Shortly after take off from New York, Jonah is informed that Israel has attacked Beirut, Damascus, and Cairo with nuclear weapons in retaliation for their radioactive poisoning of Tel Aviv's water supply.
Israel's strike triggers a worldwide nuclear holocaust while the plane is en route to London, the USSR and China attacking America and its allies. Unable to continue to Europe due to the fact that it has suffered nuclear attack, or return to New York, the crew desperately attempt to find a place to land their plane.
Faced with dwindling fuel, and the destruction of the airfield at Funchal by a desperate pilot disobeying landing instructions, Jonah and his crew wonder whether to crash land on an island in the Azores chain with the help of Juan, a local resident who has contacted them via amateur radio. By pure chance, Jonah sights a NATO airfield, Lajes Field, which has certainly been attacked, but which is mostly intact. Jonah and the nuclear scientists who are on board deduce that the Soviets needed Lajes intact and accordingly attacked it with a neutron bomb. After seeing Eddie Burns, a survivor who was deep underground at the time of the attack, Jonah lands the plane at Lajes.
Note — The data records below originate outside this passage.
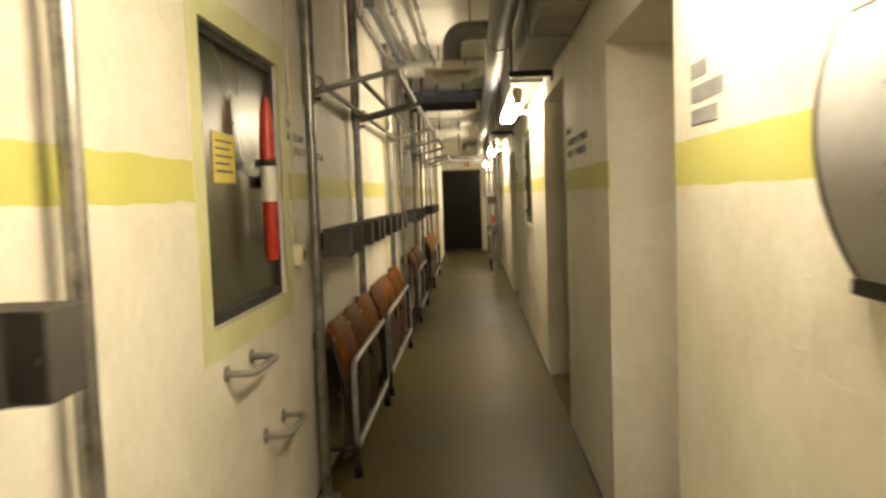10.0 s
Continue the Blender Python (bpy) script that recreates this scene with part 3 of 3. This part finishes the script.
spiral_length("round spiral-seam metal ventilation pipe under the ceiling", 1.0, 2.29, Y0 + 0.02, 7.12, M_ZINC_DULL, True)
spiral_length("black foam-lagged ventilation pipe under the ceiling", 1.0, 2.29, 7.12, 12.30, M_BLACK_PIPE, False)
sp = spiral_length("round spiral-seam metal ventilation pipe under the ceiling", SP_X, SP_Z, 12.75, 24.2, M_ZINC_DULL, True)
# this length of the run takes the dark blue-grey colour instead of zinc
spiral_length("dark blue-grey ventilation pipe under the ceiling", SP_X, SP_Z, 24.2, 26.72, M_BLUE_PIPE, False)
spiral_length("round spiral-seam metal ventilation pipe under the ceiling", SP_X, SP_Z, 26.72, 36.7, M_ZINC_DULL, True)
smooth(part("reducer", tube([(1.0, 12.30, 2.29), (0.99, 12.42, 2.30), (0.965, 12.62, 2.33), (SP_X, 12.76, SP_Z)], [0.070, 0.076, 0.076, 0.071], 20), M_ALU, sp, "bright offset piece"))

for y in (-1.2, 5.35, 10.57, 17.66, 22.90, 27.62, 32.4):
    br = thing("duct_bracket", (0, y, 0), "dark steel angle bracket carrying the duct", "bracket", "duct brackets")
    xw = right_face(y) if y < 13.9 else WR2
    part("arm", box((1.02, 0, 2.118), (xw, 0.045, 2.155), 0.003), M_STEEL_DARK, br)
    part("wall_leg", box((xw - 0.012, 0.0, 2.09), (xw - 0.0, 0.045, 2.15), 0.003), M_STEEL_DARK, br)


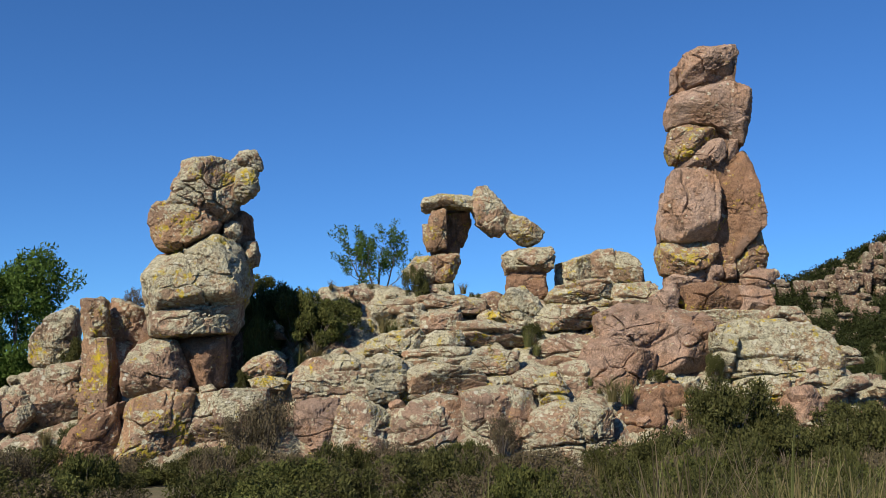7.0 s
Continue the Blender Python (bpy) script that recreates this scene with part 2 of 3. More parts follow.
def rock_shape(outline, depth, seed, level, boxy=5.5, rough=1.0, crack=1.0, origin=(0, 0, 0), grain=1.0, bed=0.95, cuts=()):
    """Points of a boulder about its middle. outline: its profile in x and z, seen from the front; depth: its thickness in y."""
    prof = np.array(outline, float)
    nxt = np.roll(prof, -1, 0)
    cross = prof[:, 0] * nxt[:, 1] - nxt[:, 0] * prof[:, 1]
    area = cross.sum() / 2
    mid = ((prof + nxt) * cross[:, None]).sum(0) / (6 * area)
    size = math.sqrt(abs(area))
    a = np.linspace(-math.pi, math.pi, 361)
    ray = np.stack([np.cos(a), np.sin(a)], 1)
    reach = np.zeros(len(a))
    for p, q in zip(prof - mid, nxt - mid):
        e = q - p
        den = ray[:, 0] * e[1] - ray[:, 1] * e[0]
        den = np.where(abs(den) < 1e-9, 1e-9, den)
        s = (p[0] * e[1] - p[1] * e[0]) / den
        u = (p[0] * ray[:, 1] - p[1] * ray[:, 0]) / den
        reach = np.where((u >= -1e-6) & (u <= 1 + 1e-6) & (s > 0), np.maximum(reach, s), reach)
    reach = np.where(reach <= 0, size * 0.5, reach)
    soft = np.exp(-np.linspace(-2, 2, 5) ** 2)
    reach = np.convolve(np.concatenate([reach[-3:-1], reach, reach[1:3]]), soft / soft.sum() * 1.005, "valid")
    d, faces = ball(level)
    d = d + (0, -0.42, 0)      # more points on the weathered face than on the hidden back
    d = d / np.linalg.norm(d, axis=1)[:, None]
    rim = np.interp(np.arctan2(d[:, 2], d[:, 0]), a, reach)
    rim_pts = np.stack([reach * np.cos(a), 0 * a, reach * np.sin(a)], 1)
    rng = np.random.RandomState(seed)
    # broken faces: two or three across the front, and chamfers that run from the rim to them
    planes = [(rng.uniform(0, 360), rng.uniform(5, 22), None) for _ in range(rng.randint(2, 4))]
    planes += [(90 * i + rng.uniform(-32, 32), rng.uniform(36, 66), rng.uniform(0.96, 1.16)) for i in range(4)]
    edges = [np.hypot(d[:, 0], d[:, 2]) / rim, np.maximum(0, d[:, 1]) / (depth / 2)]
    for theta, phi, share in planes + list(cuts):
        theta, phi = radians(theta), radians(phi)
        n = np.array([math.sin(phi) * math.cos(theta), -math.cos(phi), math.sin(phi) * math.sin(theta)])
        far = (rim_pts @ n).max()
        front = depth / 2 * math.cos(phi)
        at = front * rng.uniform(0.88, 1.0) + 0.25 * far if share is None else max(far * share, 0.55 * front)
        edges.append(np.maximum(0, d @ n) / at)
    sharp = 3.0 * boxy
    v = d * (sum(e ** sharp for e in edges) ** (-1 / sharp))[:, None]
    out = v / (np.linalg.norm(v, axis=1)[:, None] + 1e-9)
    p = (v + np.array(origin)) / grain
    disp = size * 0.02 * fbm(p * grain / (0.55 * size), seed, 2)
    disp += grain * rough * (0.030 * fbm(p / 0.42, 5, 3) - 0.045 * abs(fbm(p / 0.17, 8, 3)))
    open_joint = np.clip(0.15 + 2.2 * fbm(p / 1.2, 58, 2), 0, 1)
    bend = np.stack([fbm(p / 0.9, seed + 3, 3), fbm(p / 0.9, seed + 4, 3), fbm(p / 0.9, seed + 5, 3)], 1)
    near, own, tilt = broken(p * (0.62, 0.62, bed) + 0.12 * bend, 40)
    disp += grain * crack * (0.05 * own + 0.09 * tilt - 0.17 * open_joint * np.exp(-(near / 0.035) ** 2))
    near, own, tilt = broken(p * (1.9, 1.9, 2.6) + 0.13 * bend, 70)
    disp += grain * crack * (0.014 * own + 0.06 * tilt - 0.03 * open_joint * np.exp(-(near / 0.06) ** 2))
    if bed > 1:      # beds of uneven thickness, some weathered back, with open joints between them
        level_z = p[:, 2] / 0.80 + 0.10 * bend[:, 0] + 0.35 * fbm(p / 2.6, 77, 2)
        layer = np.floor(level_z).astype(np.int64)
        part = level_z - layer
        disp += 0.16 * (hashed(layer, layer * 0 + 3, layer * 0 + 5, 91) - 0.5)
        gap = np.minimum(part, 1 - part) / 0.07
        disp -= 0.27 * np.exp(-gap ** 2) * np.clip(0.30 + 1.8 * fbm(p / 1.3, 83, 2), 0, 1)
    disp = np.clip(disp, -0.15 * size, 0.07 * size)
    return mid, v + out * disp[:, None], faces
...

Rising levels of wind-swept fallout from Europe require that they evacuate, and they decide to fly to Antarctica. But they do not know how many people they can carry if they must carry food and fuel as well. With Eddie's help, Jonah and the SAS soldiers on board manage to re-activate the base radar and use the teletype machines to make contact with a British naval officer in the Falkland Islands who is able to confirm, at the expense of his life leaving a sealed bank vault protecting him from the effects of the bombs, with the McMurdo Antarctic base the existence of sufficient provisions, plus a nuclear reactor for warmth. There is more than enough for the survivors, and then...
A Russian Antonov freighter aircraft lands at Lajes. It is initially mistaken for a Soviet troop transport to occupy Lajes. It is, however, stolen: carrying two female Soviet Air Force crew and a large number of civilian refugees. Next morning, after both aircraft are refueled, the survivors endure flying through an overcast layer of radioactive ash and byproducts on their way to Antarctica. There are more sacrifices when the Antonov cannot make the necessary altitude with the weight of cargo, passengers, and fuel: even after jettisoning everything, fifty Russian volunteers must sacrifice themselves by jumping from the plane's hatch, led by the co-pilot.
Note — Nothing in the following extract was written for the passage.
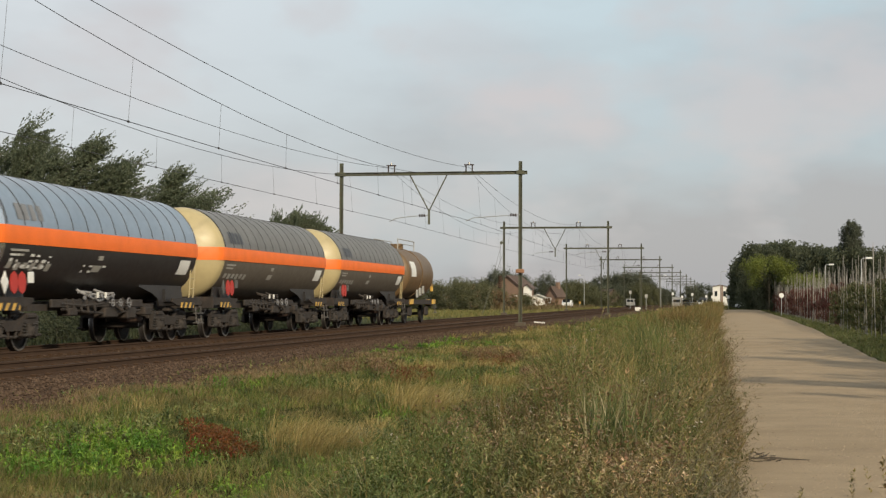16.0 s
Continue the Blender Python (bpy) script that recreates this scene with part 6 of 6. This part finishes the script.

Soon after the characters arrive at McMurdo, it is realised that the tilt of the Earth on its axis has been affected by the numerous nuclear explosions. There are two different endings of Down To A Sunless Sea which suggest either a radioactive death for all the survivors with a theological twist, or, more optimistically, a chance for the almost one thousand survivors to rebuild the world in not just warmth but also peace and cooperation.